Imagine growing up with the HIV virus. Now imagine living with the knowledge that you have the disease because your father intentionally gave it to you when you were an infant.
That’s been the reality for Brryan Jackson, who is now 18 and, as the Associated Press reports, graduated yesterday from his high school in St. Charles, Mo. Jackson is coping well physically with his disease — doctors say he is in good health and is now down to taking five medications daily, a significant decrease from what he once had to consume. He’s also managed to do something few people would have the strength to do: forgive his father for secretly injecting him with a syringe filled with HIV-tainted blood when he was just 11-months-old.
The story goes like this. Brryan’s mother checked him into a St. Louis hospital back in 1992 because the boy was suffering from asthma. During that visit, Brian Stewart — Brryan’s father and a man who made his living as a phlebotomist, someone who draws blood from patients — allegedly convinced Jackson’s mom to leave the room , then inserted the syringe into his son’s skin while she was gone. By 1996, the child was near death and doctors finally diagnosed him with AIDS. Initially, they could not determine how he got the disease but it didn’t take long for them to start looking into the connection between the illness and Brryan’s father.
During a1998 trial in the case, prosecutors contended that Stewart, who was not married to Jackson’s mother Jennifer, wanted to give his son HIV so he could get the family out of his life and no longer pay child support.
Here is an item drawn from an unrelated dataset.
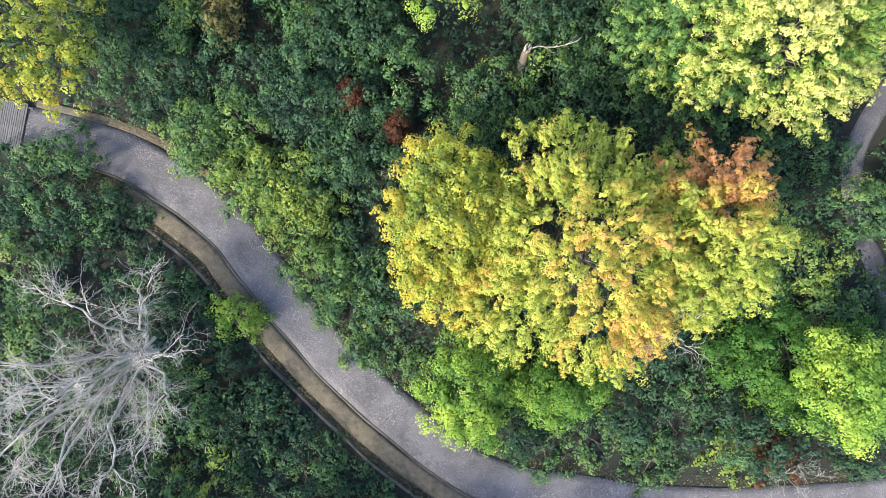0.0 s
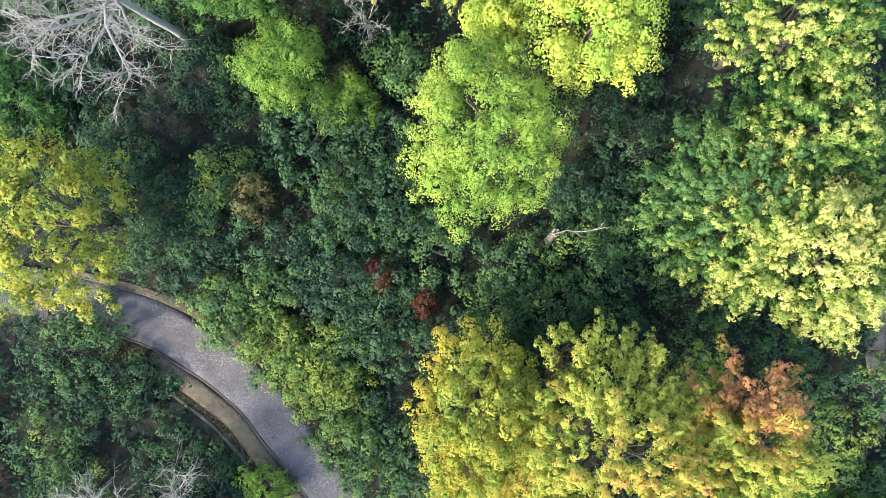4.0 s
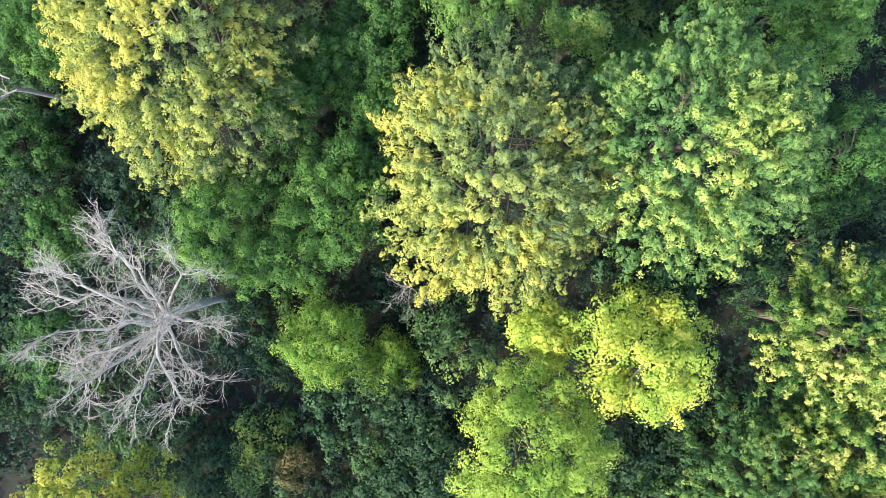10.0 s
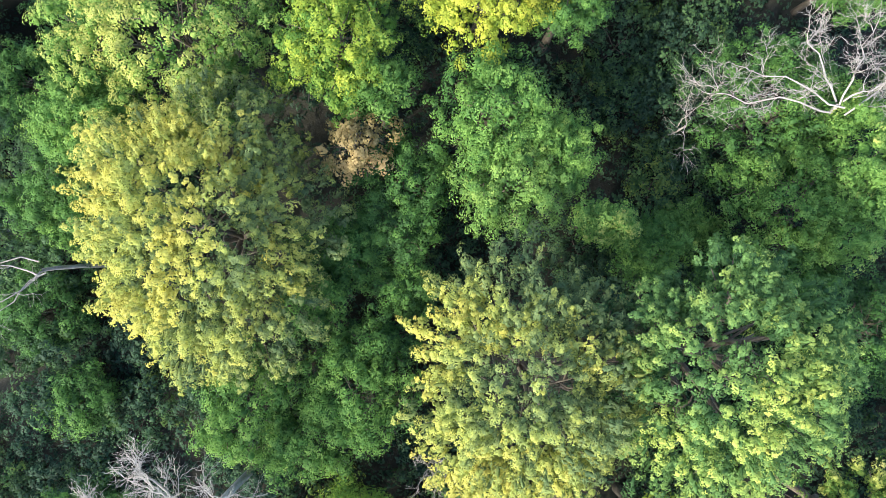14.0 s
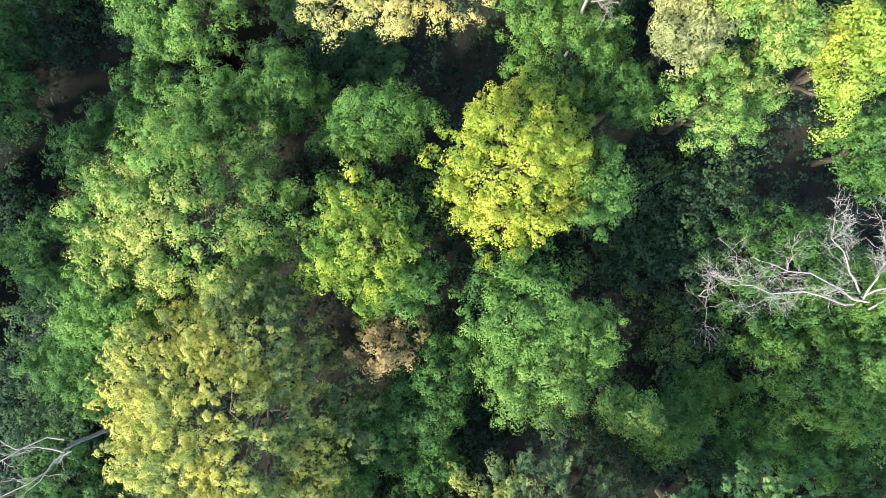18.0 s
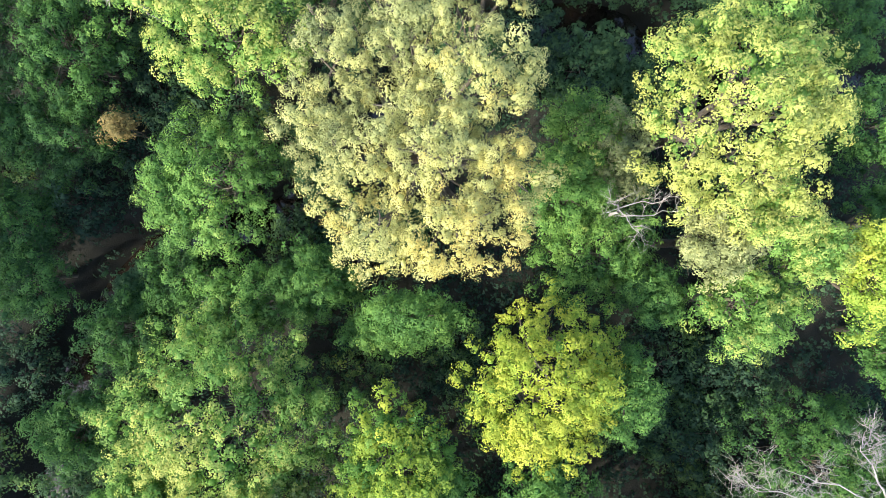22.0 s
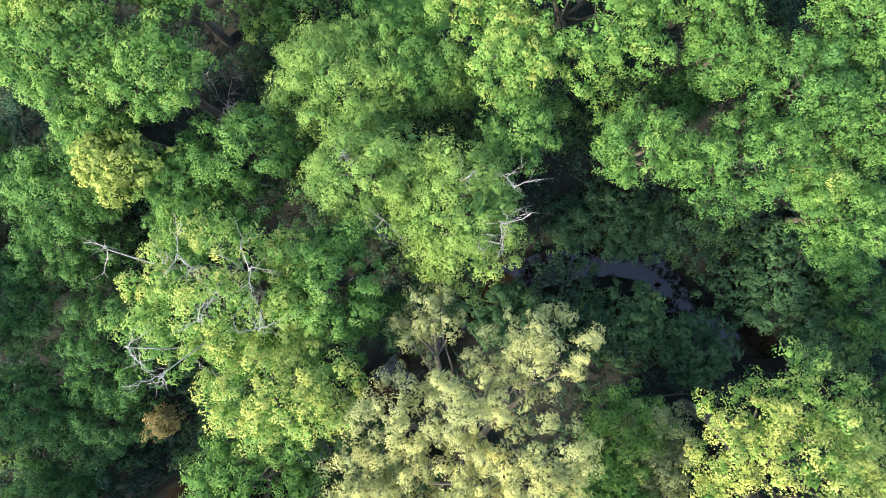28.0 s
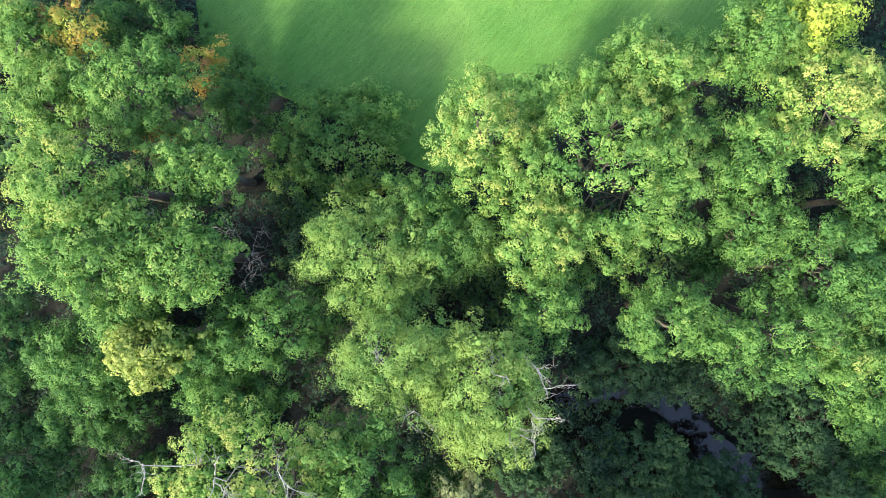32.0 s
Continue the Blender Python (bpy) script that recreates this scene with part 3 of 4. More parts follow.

A jury found Stewart guilty of first-degree assault, for which he is still serving a life sentence. At his sentencing the judge told him: “I believe when God finally calls you, you are going to burn in hell from here to eternity.”
Brryan does not talk to his father, and he changed his name to its current, unconventional spelling in order to distance himself from his dad. But, as he tells an AP reporter, he does forgive him for what he did: “God wants us to forgive people … Am I going to make myself as low as he is? … I’ve got to be the better person.”
It’s pretty remarkable for a child to not only survive such unspeakable circumstances, but to apparently become a better person because of them. I’d like to say that I, too, could forgive if I walked in his shoes, but I know the truth: I couldn’t. No way.
Clearly Brryan understands that living well is not only the best revenge in this situation, but his only option, and a way to teach other people how important it is to forgive and move on. I admire him for it, and I congratulate his mother for raising a child who not only overcame death but, with his current work as an advocate for AIDS education, is devoting his life to serving as an example for others.